The film was selected as Austria's submission to the 84th Academy Awards for Best Foreign Language Film, but it did not make the final shortlist.
Roman Kogler is a 19-year old prisoner in an Austrian juvenile detention centre. The movie appears to encompass a roughly two week period leading up to his parole hearing, during which time he starts a trial month employed as a mortuary attendant, a job being an important qualification for parole. The protagonist, Roman Kogler, appears in every scene, and the narrative arc concerns his emotional awakening, explored in the actor's facial expressions and postures, reinforced by visual symbolism and a sparse dialogue with other characters. Initially sullen, he's isolated from his fellow inmates, from the probation counselor who tries earnestly to help him, from the guards and from his new co-workers. As Roman endures stubbornly, with the passive, stoic indifference to his own fate of the truly hopeless, and as he begins to learn his new job, small events seem to awaken emotions in Kogler, leading to a new interest in understanding his own past and in the possibility of sympathetic relationships.
The first scene introduces Roman Kogler as he is interviewing for a job in a metal-working factory, and he is lying about his welding skills to the foreman. When the foreman moves to place a welder's mask on his face, he jumps back, uttering a stifled scream. Next, we see a bleak and empty roadway stretching off to an empty horizon; after a few moments, a car approaches on the left and Kogler appears from behind the camera, walking determinedly away at the right edge of the pavement, no reachable destination in sight. The car, having made a u-turn out of sight, returns to view and stops ahead blocking Kogler's progress and Kogler gets in the car, slamming the passenger door twice.
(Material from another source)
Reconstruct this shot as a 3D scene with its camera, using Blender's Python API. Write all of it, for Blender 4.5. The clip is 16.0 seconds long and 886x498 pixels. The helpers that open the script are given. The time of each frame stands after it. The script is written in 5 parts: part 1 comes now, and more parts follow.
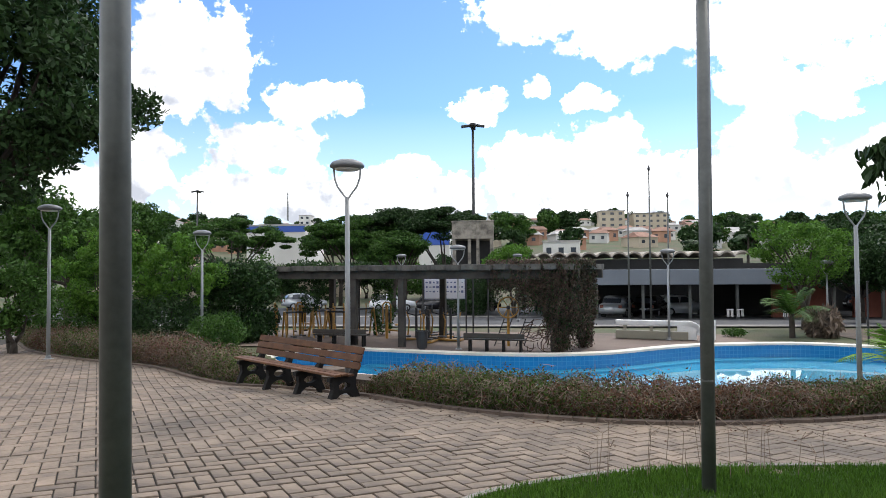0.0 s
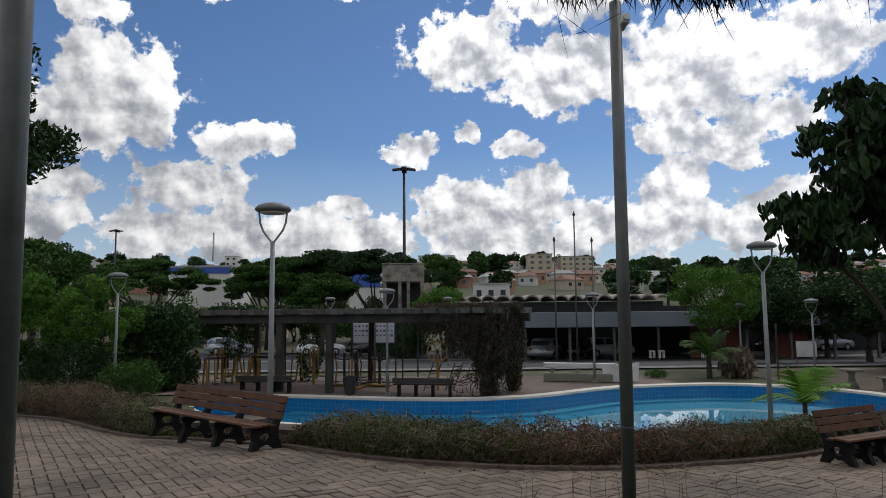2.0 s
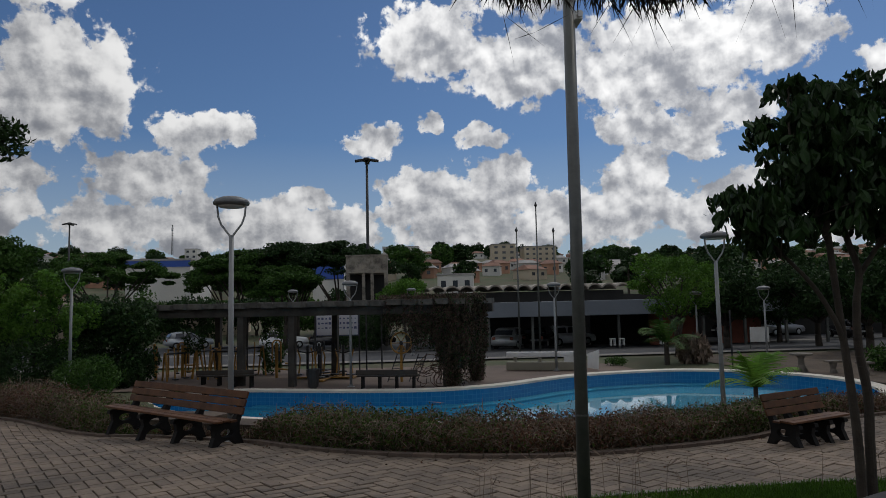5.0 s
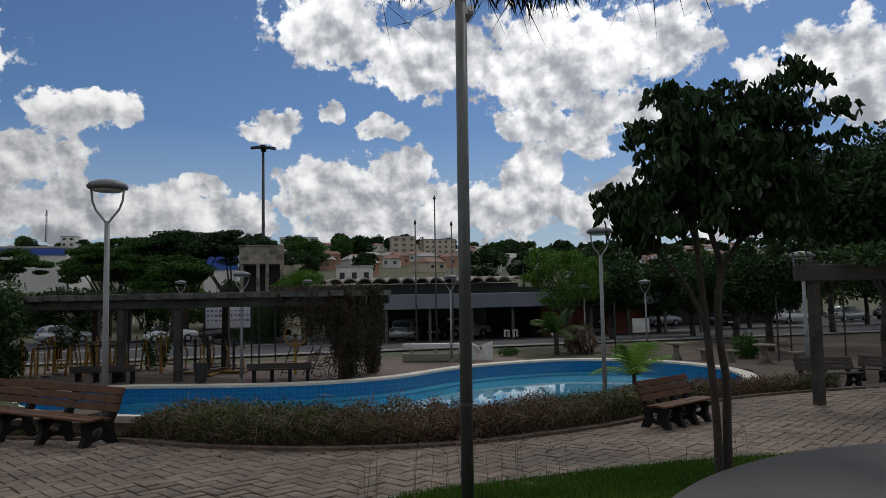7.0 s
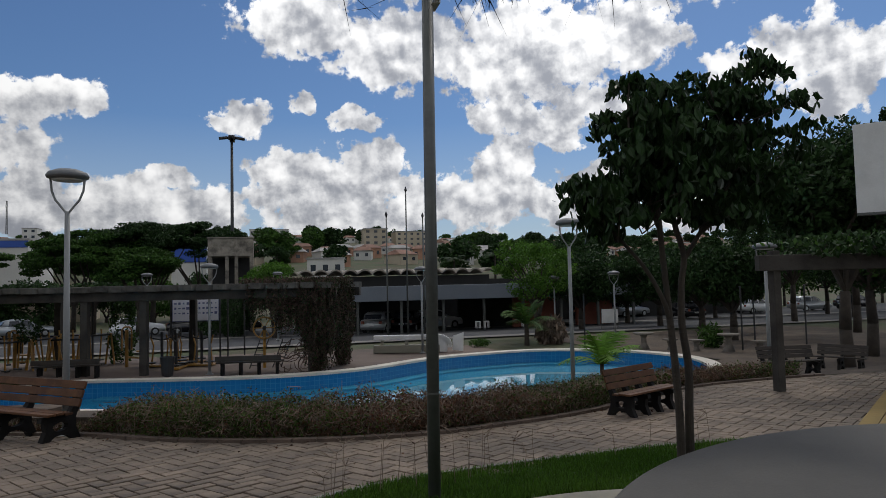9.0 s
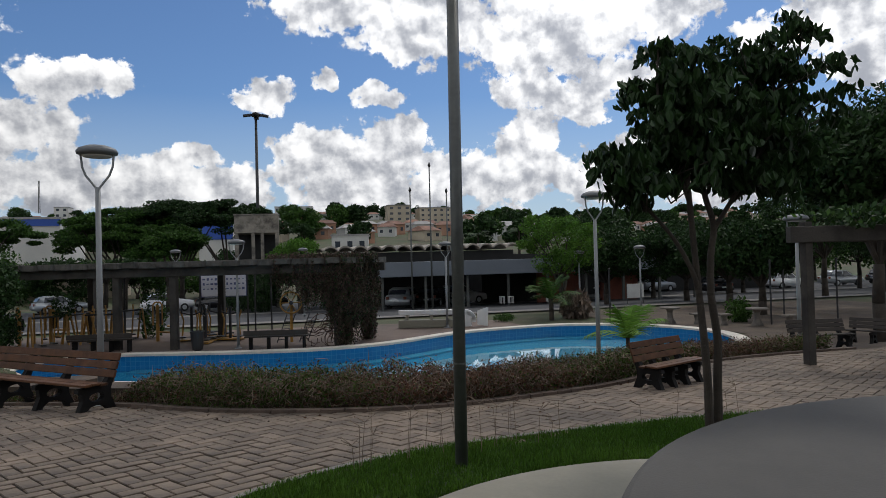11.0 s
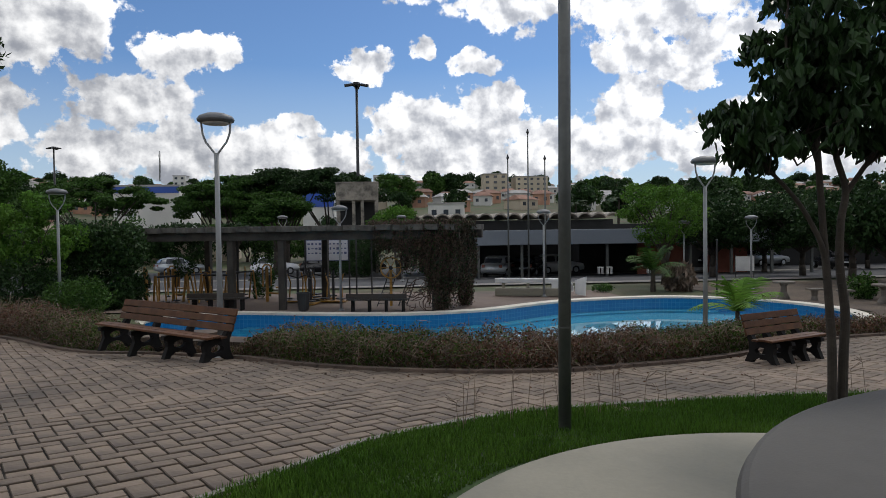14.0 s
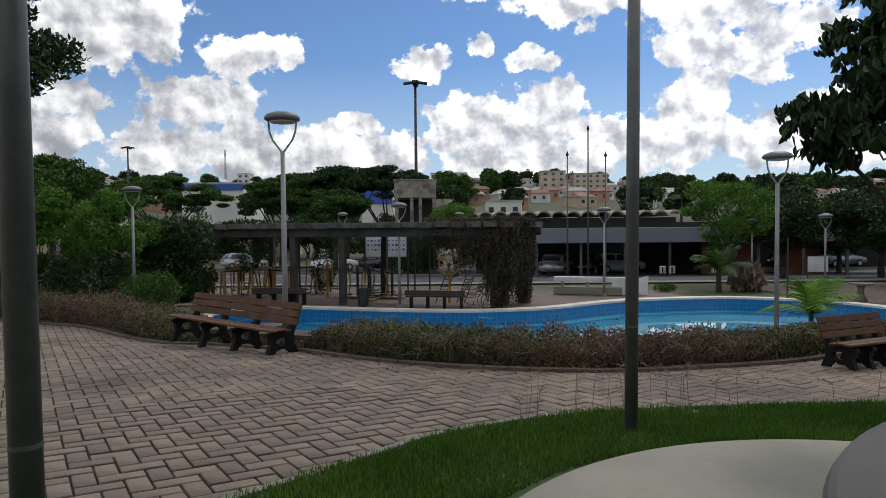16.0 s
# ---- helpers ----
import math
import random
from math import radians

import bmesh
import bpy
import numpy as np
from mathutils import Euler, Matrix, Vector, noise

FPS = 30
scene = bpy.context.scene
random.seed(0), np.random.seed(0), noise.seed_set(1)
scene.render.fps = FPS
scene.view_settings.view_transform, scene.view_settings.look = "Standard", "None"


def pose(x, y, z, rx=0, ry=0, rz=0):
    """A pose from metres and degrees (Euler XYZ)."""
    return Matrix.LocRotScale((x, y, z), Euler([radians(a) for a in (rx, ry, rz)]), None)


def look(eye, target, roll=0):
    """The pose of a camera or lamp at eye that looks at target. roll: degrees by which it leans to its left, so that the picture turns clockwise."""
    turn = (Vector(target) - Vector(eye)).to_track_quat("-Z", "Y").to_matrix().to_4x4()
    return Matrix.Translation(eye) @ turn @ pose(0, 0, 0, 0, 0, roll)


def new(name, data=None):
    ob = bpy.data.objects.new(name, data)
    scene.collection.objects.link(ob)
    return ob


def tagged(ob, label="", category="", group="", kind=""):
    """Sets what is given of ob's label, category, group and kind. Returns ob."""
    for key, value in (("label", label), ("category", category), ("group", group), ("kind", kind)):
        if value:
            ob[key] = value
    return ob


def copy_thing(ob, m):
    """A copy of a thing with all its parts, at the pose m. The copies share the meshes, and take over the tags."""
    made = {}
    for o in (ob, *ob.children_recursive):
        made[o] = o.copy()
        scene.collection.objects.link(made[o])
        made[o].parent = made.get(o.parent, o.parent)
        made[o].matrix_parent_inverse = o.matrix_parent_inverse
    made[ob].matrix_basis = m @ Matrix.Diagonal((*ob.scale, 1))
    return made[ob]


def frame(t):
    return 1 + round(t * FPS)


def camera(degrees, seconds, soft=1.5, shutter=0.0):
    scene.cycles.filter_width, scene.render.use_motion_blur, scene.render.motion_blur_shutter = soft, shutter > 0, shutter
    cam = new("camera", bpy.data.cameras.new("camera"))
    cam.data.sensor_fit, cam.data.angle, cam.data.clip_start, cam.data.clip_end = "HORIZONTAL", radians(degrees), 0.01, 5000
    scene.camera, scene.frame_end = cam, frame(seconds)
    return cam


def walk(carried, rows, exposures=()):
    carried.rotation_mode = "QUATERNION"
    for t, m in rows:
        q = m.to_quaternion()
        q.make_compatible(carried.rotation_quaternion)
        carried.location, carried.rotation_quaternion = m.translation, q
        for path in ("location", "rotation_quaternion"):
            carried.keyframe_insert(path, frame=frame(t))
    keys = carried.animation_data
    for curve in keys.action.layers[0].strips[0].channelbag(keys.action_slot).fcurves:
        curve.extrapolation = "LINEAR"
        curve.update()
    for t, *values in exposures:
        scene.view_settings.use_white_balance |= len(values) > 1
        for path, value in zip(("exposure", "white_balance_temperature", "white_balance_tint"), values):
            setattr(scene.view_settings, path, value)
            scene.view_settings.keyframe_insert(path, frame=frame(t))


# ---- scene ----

The car is driven by Walter Fakler, Kogler's probation counselor, who has come to fetch Kogler after the disaster at the metalworking job. Sullen and laconic, Kogler is quietly, resentfully defiant with the earnest, exasperated Fakler. Returning Kogler to prison, Fakler hands him a newspaper, and admonishes him to look through the want ads, warning Kogler that he will expect to meet with him on Monday.